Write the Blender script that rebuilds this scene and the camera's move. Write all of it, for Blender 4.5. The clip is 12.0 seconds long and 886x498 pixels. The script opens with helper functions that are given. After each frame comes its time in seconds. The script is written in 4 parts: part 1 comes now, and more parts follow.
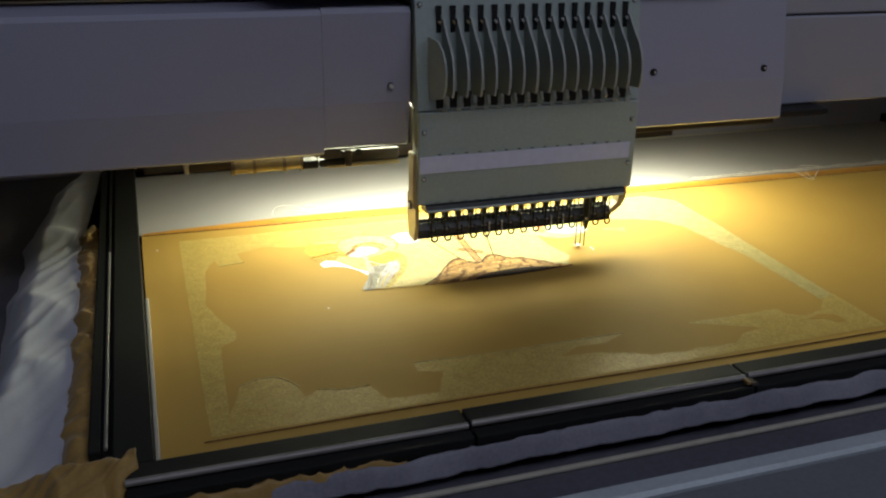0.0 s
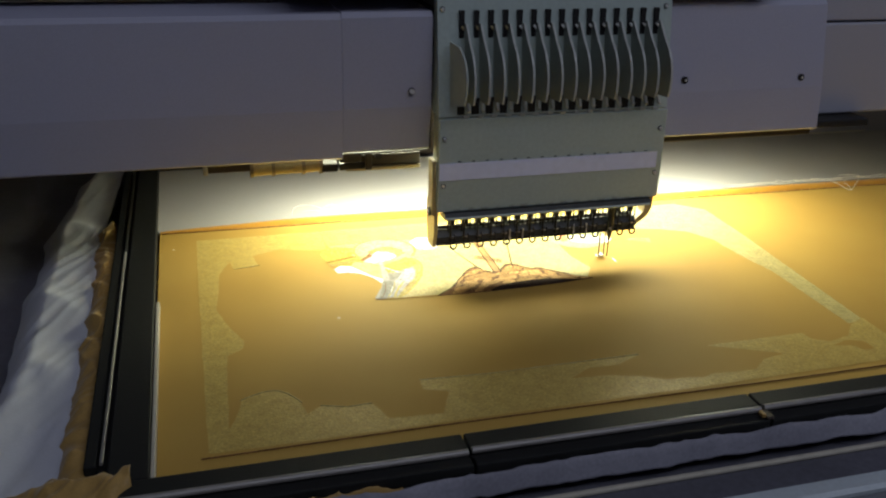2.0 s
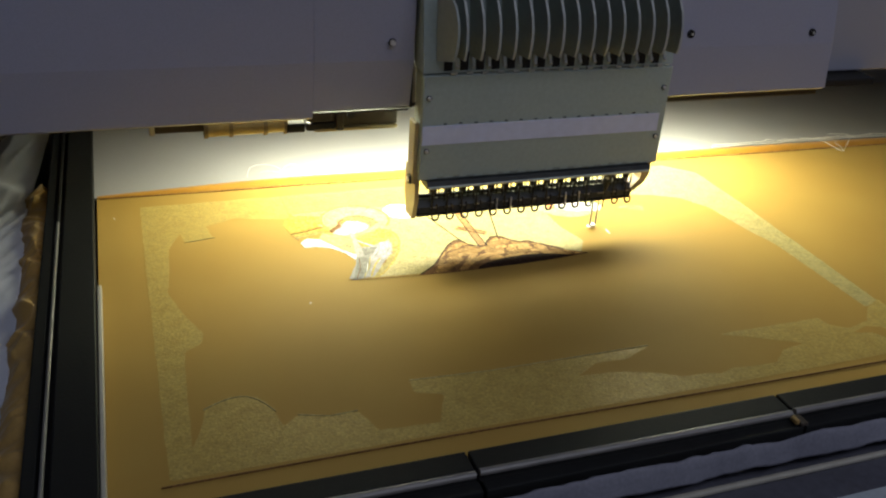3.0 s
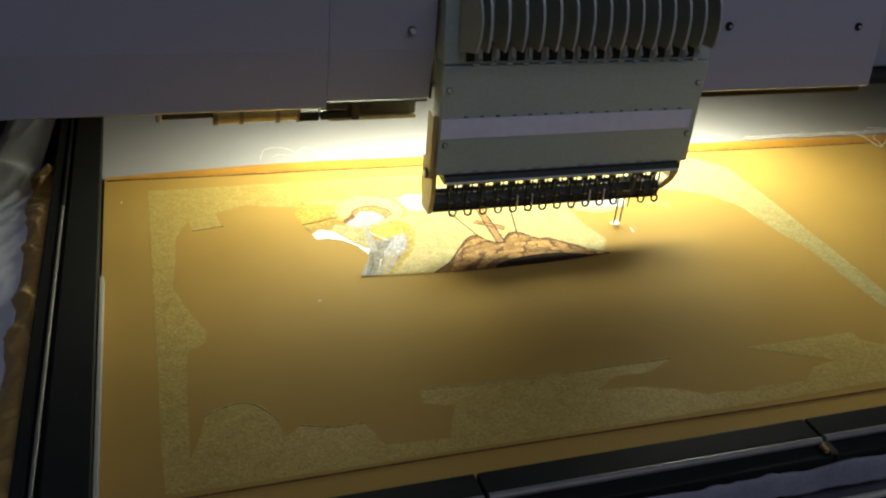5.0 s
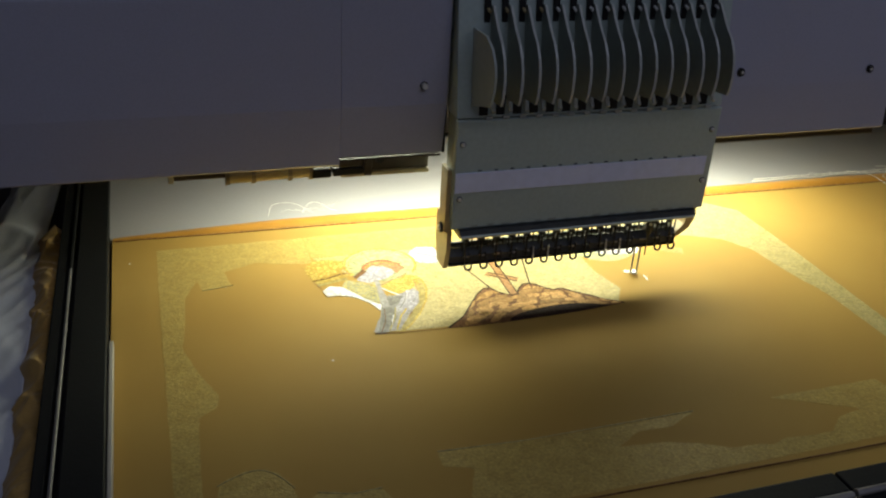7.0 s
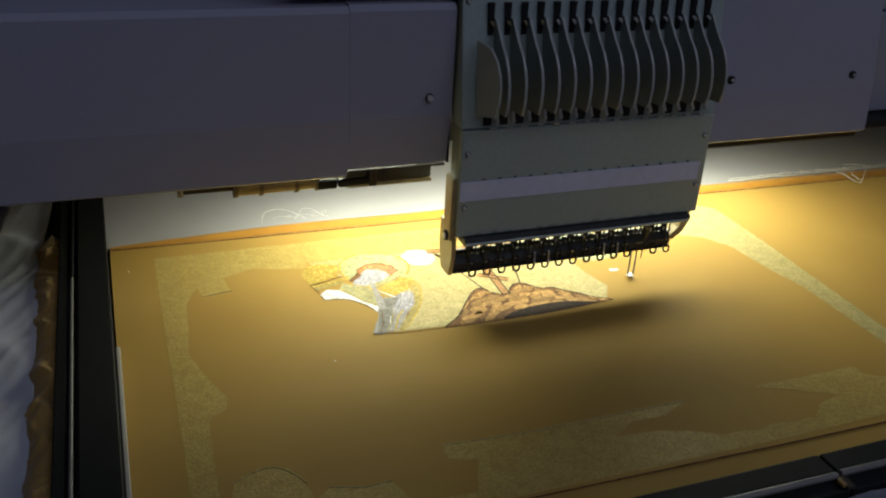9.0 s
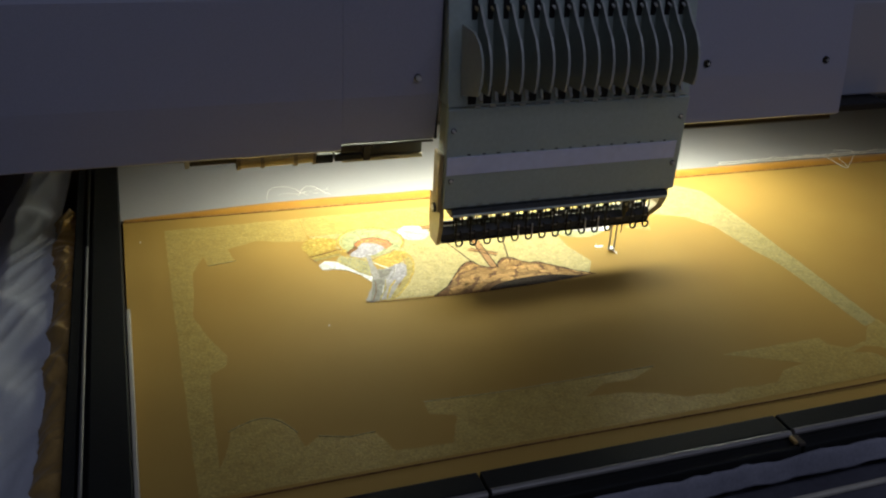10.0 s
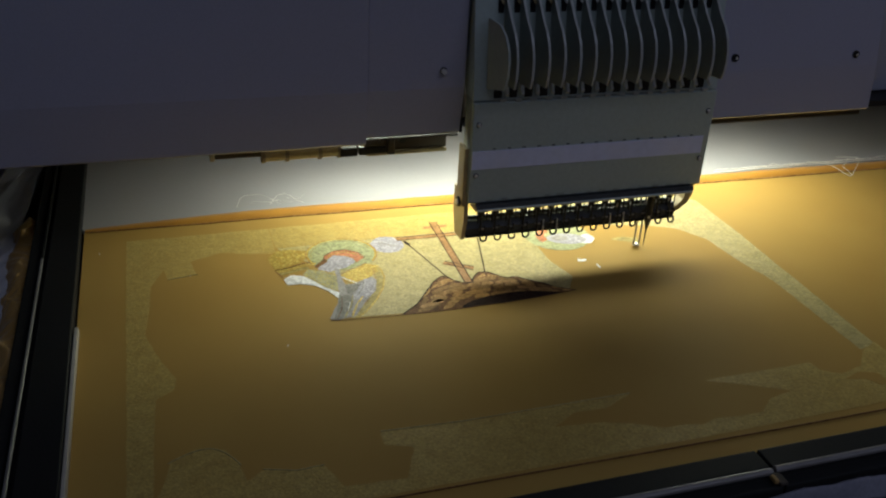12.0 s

--------------------------------------------------

### WRITTEN INSTRUCTION
Reproduce the data above in full, exactly as it is, with the pictures left out.

### WRITTEN RESPONSE
Write the Blender script that rebuilds this scene and the camera's move. Write all of it, for Blender 4.5. The clip is 12.0 seconds long and 886x498 pixels. The script opens with helper functions that are given. After each frame comes its time in seconds. The script is written in 4 parts: part 1 comes now, and more parts follow.
0.0 s
2.0 s
3.0 s
5.0 s
7.0 s
9.0 s
10.0 s
12.0 s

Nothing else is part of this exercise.